Like Salvador Dali, Gugel is perfectly capable of producing art, when he chooses to, that makes sense to everyone, with universal significance, and a craftsmanship that everyone can applaud. Unlike Dali, he often does. And he can duplicate old sculptures and paintings. He makes his living that way. When the baroque church at Diessen decided recently to replace its nine missing Stations of the Cross, Gugel was chosen to do the job. The three he has finished so far are indistinguishable from those made 200 years ago. But he would rather illustrate his Catholicism in his own way. And now, at 37, he has the chance. He has been commissioned to do a surrealist altar triptych and Stations of the Cross for a tiny Catholic hill chapel in Bavaria.

“I was always a surrealist at heart,” Gugel says, “When I was a child I drew all kinds of transformations. Things like Daphne turning into a tree, and Actaeon into a stag. Surrealism is a very beneficial revolution in painting. It results in conscious exploitation of elements which used to be overlooked because of bourgeois shame.”

To illustrate what he means, Gugel waves a sheaf of his drawings of the Cinderella story: a Fairy Godmother in the form of a tablecloth with eyes and feathers, dangling a spider; a cast-iron Cinderella flagging down an old-fashioned locomotive (see cut) with clocks for wheels, representing her father.

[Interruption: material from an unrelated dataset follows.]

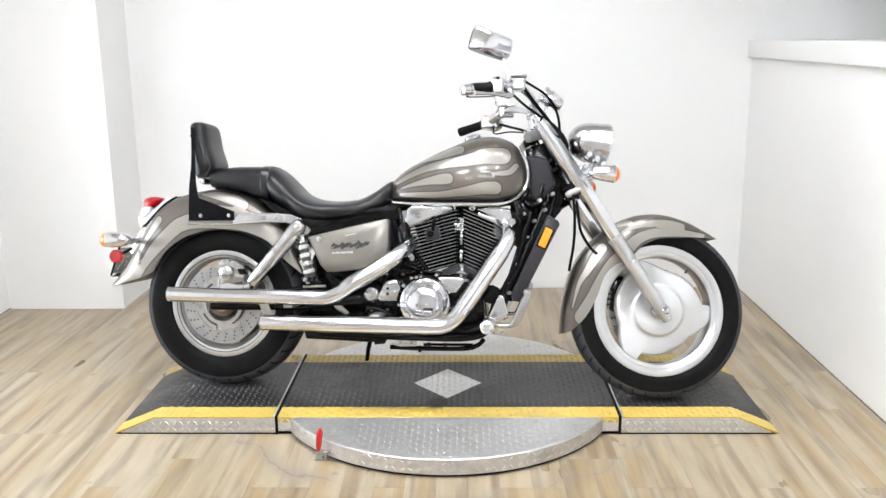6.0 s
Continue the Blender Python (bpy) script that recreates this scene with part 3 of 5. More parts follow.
def rear_wheel():
    rim = lathe([(0.203, -0.066), (0.209, -0.064), (0.209, -0.056), (0.196, -0.050), (0.190, -0.03), (0.186, 0.0), (0.190, 0.03), (0.196, 0.050), (0.209, 0.056), (0.209, 0.064), (0.203, 0.066),
                 (0.192, 0.064), (0.179, 0.061), (0.176, 0.0), (0.1775, -0.054), (0.1795, -0.0615), (0.186, -0.0638), (0.194, -0.0648)], (0, 0, RR), (0, 1, 0), 96, loop=True)
    w = bp("rear_wheel", rim, LIP, None, "polished cast alloy rear rim")
    bp("tyre", tyre(RR, 0.165, 0.196, 0, RR), RUBBER, w, "black rubber rear tyre with cut tread")
    bp("tread", tread_band(RR, 0.165, 0.196, 0, RR, 30), TREAD, w, "grey grooved tread")
    bp("inner_band", lathe([(0.1755, -0.056), (0.172, -0.0545), (0.163, -0.048), (0.163, 0.03), (0.1755, 0.05)], (0, 0, RR), (0, 1, 0), 72, loop=True), LIP, w)
    # matt black ring stands in for the shade in the rim's groove
    bp("groove_shade", lathe([(0.1885, -0.0645), (0.191, -0.0652), (0.191, -0.063), (0.1885, -0.062)], (0, 0, RR), (0, 1, 0), 90, loop=True), MATT, w)
    for k in range(5):
        a = 2 * math.pi * k / 5 + 0.35
        u, v = Vector((math.cos(a), 0, math.sin(a))), Vector((-math.sin(a), 0, math.cos(a)))
        rings = []
        for r, hw, y0, y1 in ((0.04, 0.05, -0.03, 0.03), (0.09, 0.042, -0.022, 0.022), (0.14, 0.045, -0.02, 0.02), (0.168, 0.062, -0.028, 0.028)):
            c = Vector((0, 0, RR)) + u * r
            rings.append([c + v * s * hw + Vector((0, y, 0)) for s, y in ((-1, y0), (1, y0), (1, y1), (-1, y1))])
        bp("spoke", bevel(skin(bmesh.new(), rings), 0.006), DULL, w)
    bp("hub", lathe([(0.03, -0.085), (0.05, -0.08), (0.055, -0.05), (0.06, -0.03), (0.06, 0.05), (0.045, 0.085)], (0, 0, RR), (0, 1, 0), 40), DULL, w)
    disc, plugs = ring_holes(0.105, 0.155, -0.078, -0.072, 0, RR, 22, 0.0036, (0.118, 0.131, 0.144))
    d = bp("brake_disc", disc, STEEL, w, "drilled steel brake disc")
    tagged(bp("hole_shade_plugs", plugs, HOLE_SHADE, w), kind="stuff")
    car = lathe([(0.068, -0.0765), (0.104, -0.0765), (0.104, -0.073), (0.068, -0.073)], (0, 0, RR), (0, 1, 0), 60, loop=True)
    bp("disc_carrier", car, DULL, w)
    for k in range(6):
        a = 2 * math.pi * k / 6 + 0.2
        bp("disc_bolt", lathe([(0.009, -0.084), (0.0095, -0.082), (0.0095, -0.076)], (0.098 * math.cos(a), 0, RR + 0.098 * math.sin(a)), (0, 1, 0), 12), DULL, w)
    # dark bars painted as the shade in the carrier's slots
    for k in range(4):
        a0 = 2 * math.pi * k / 4 + 0.5
        arc = [(0.086 * math.cos(a0 + t), -0.0775, RR + 0.086 * math.sin(a0 + t)) for t in np.linspace(0, 0.8, 9)]
        bp("slot_shade", tube(arc, 0.0042, 6), HOLE_SHADE, w)
    bp("hub_rust", lathe([(0.03, -0.0865), (0.046, -0.083), (0.05, -0.08), (0.03, -0.08)], (0, 0, RR), (0, 1, 0), 40, loop=True), surface("rusty_hub", (0.16, 0.11, 0.07), (0.26, 0.22, 0.18), 0.5, 0.7, 0.5, 60.0), w, "rust-tinted hub face")
    # caliper above the axle
    c = bp("rear_brake_caliper", plate([(0.0, 0.435), (0.02, 0.41), (0.07, 0.405), (0.105, 0.42), (0.112, 0.455), (0.09, 0.478), (0.055, 0.49), (0.02, 0.482), (0.002, 0.46)], -0.128, -0.085, 0.008), DULL, None, "cast alloy rear brake caliper")
    bp("piston_cap", lathe([(0.0, -0.158), (0.021, -0.1575), (0.0255, -0.154), (0.0265, -0.12)], (0.04, 0, 0.448), (0, 1, 0), 32), SATIN, c, "pale round piston cap")
    bp("caliper_bracket", plate([(-0.012, 0.40), (0.0, 0.36), (-0.004, 0.325), (0.07, 0.325), (0.115, 0.35), (0.125, 0.40), (0.09, 0.405), (0.03, 0.41)], -0.1, -0.088, 0.004), ALLOY, c, "flat alloy caliper bracket")
    bp("bracket_rib", tube([(-0.005, -0.102, 0.40), (0.03, -0.104, 0.407), (0.07, -0.104, 0.40), (0.105, -0.104, 0.403)], 0.004, 8, 14), DULL, c)
    bp("brake_hose", tube([(0.002, -0.12, 0.425), (0.0, -0.118, 0.395), (0.006, -0.115, 0.36), (0.002, -0.11, 0.33)], 0.0045, 8, 24), STEEL, c)
    for pts, y0, m in (([(0.002, 0.478), (0.02, 0.496), (0.045, 0.498), (0.05, 0.482), (0.02, 0.472)], -0.14, ALLOY), ([(0.05, 0.494), (0.08, 0.486), (0.088, 0.468), (0.062, 0.464)], -0.136, DULL),
                       ([(0.078, 0.462), (0.106, 0.462), (0.112, 0.44), (0.085, 0.44)], -0.134, BLACK), ([(0.07, 0.438), (0.10, 0.434), (0.106, 0.415), (0.075, 0.412)], -0.138, DULL), ([(-0.004, 0.47), (0.014, 0.474), (0.012, 0.448), (-0.002, 0.444)], -0.135, DULL)):
        bp("caliper_lug", plate(pts, y0, -0.1, 0.004, 2), m, c)
    for x, z, r in ((0.03, 0.489, 0.006), (0.07, 0.478, 0.006), (0.088, 0.425, 0.0055), (0.004, 0.46, 0.005), (0.108, 0.408, 0.007)):
        bp("caliper_bolt", lathe([(r * 0.4, -0.139), (r * 0.45, -0.143), (r, -0.1432), (r, -0.12)], (x, 0, z), (0, 1, 0), 6), STEEL, c)
    bp("caliper_arm", tube([(0.10, -0.118, 0.47), (0.128, -0.118, 0.455), (0.135, -0.118, 0.425), (0.122, -0.118, 0.39)], 0.007, 8, 16), BLACK, c)
    bp("link_eye", lathe([(0.008, -0.135), (0.014, -0.137), (0.019, -0.134), (0.02, -0.11), (0.008, -0.11)], (0.102, 0, 0.371), (0, 1, 0), 20, loop=True), DULL, c)
    # tan plate that paints the floor's reflection in the inner rim
    bp("reflection_band", plate([(-0.10, 0.445), (-0.07, 0.47), (-0.03, 0.487), (0.0, 0.492), (0.002, 0.478), (-0.03, 0.472), (-0.065, 0.455), (-0.092, 0.432)], -0.07, -0.064, 0.002), surface("tan_reflection", (0.42, 0.34, 0.24), (0.36, 0.29, 0.2), 0.6), c, "tan band painted as the floor's reflection inside the rim")
    bp("axle_nut", lathe([(0.02, -0.115), (0.024, -0.11), (0.024, -0.09)], (0.0, 0, RR), (0, 1, 0), 6), CHROME)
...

It would take a Freudian to detect what shame-free message Gugel has thus found in Cinderella, but churchgoers will be likely to find his surrealist chapel disturbing. By last week Gugel had completed the two side panels for the altar. One of them showed a ship built up from a thumb and forefinger keel, with its sail tattered and twisted about half a face. The title: “Resurrection” (see cut). The other panel, “Martyrdom,” was even more obscure. It consisted of a mask, a bloody accordion, and some high-heeled shoes in the snow.